Enticing those shooting sport and action photography, the Nikon D3 is Nikon's first full-frame model. It can capture machine gun-like bursts of images at either 9fps or 11fps (the latter in crop mode), nosing ahead of its closest rival in Canon's 10fps, 10.1 megapixel 1D Mark III.

Since the Nikon D3 is about speed first and foremost, its 12.1 megapixel top resolution being bettered by cameras costing a quarter of its price shouldn't cause alarm. Like the less expensive D700, it can also shoot noise free images in near darkness thanks to a ‘Hi' sensitivity option offering the equivalent of a yet to be surpassed ISO25600. And no, that second zero isn't a typo.
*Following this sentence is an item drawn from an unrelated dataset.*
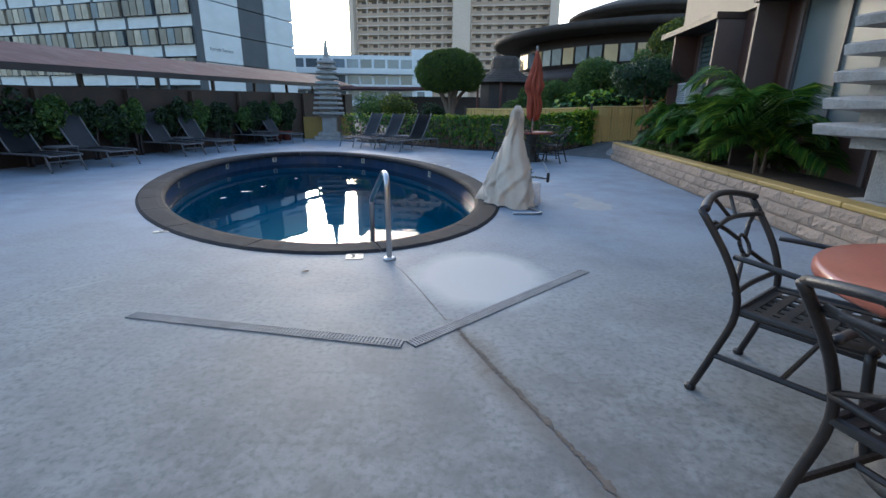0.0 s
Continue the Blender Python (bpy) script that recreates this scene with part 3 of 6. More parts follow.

Pick up the Nikon D3 with (optional) lens attached and you'll be wishing for a second pair of hands. It's no surprise that this top-of-the-range model is built like the proverbial outhouse and at a body-only 1.24kg literally outweighs the competition, thanks to an additional grip at its base with a secondary shutter release button and command dial for shooting portrait fashion.

The Nikon D3 features 51-point auto focus, Expeed image processing engine (also in the D300 and D700), 3in, 920k dot monitor with Live View, automatic contrast adjustment feature in active D-lighting, built-in scene recognition, plus the relative rarity of HDMI video output for linking up to high-def devices.

JPEG, TIFF, or RAW file format options are offered, their selection dependent on end use. Nikon bundled our review sample Nikon D3 with a silent wave motor-equipped AF-S Nikkor 24-70mm 1:2.8G ED zoom. While it proved fine for shooting landscapes and general imagery, sports photographers will want to plump for a 300mm+ telephoto instead.

We could shoot up to 17 maximum resolution RAWs in succession before the buffer memory seized up, and image quality proved astounding, the Nikon D3's JPEGs possessing a smooth, film-like quality, with colours realistically and accurately rendered.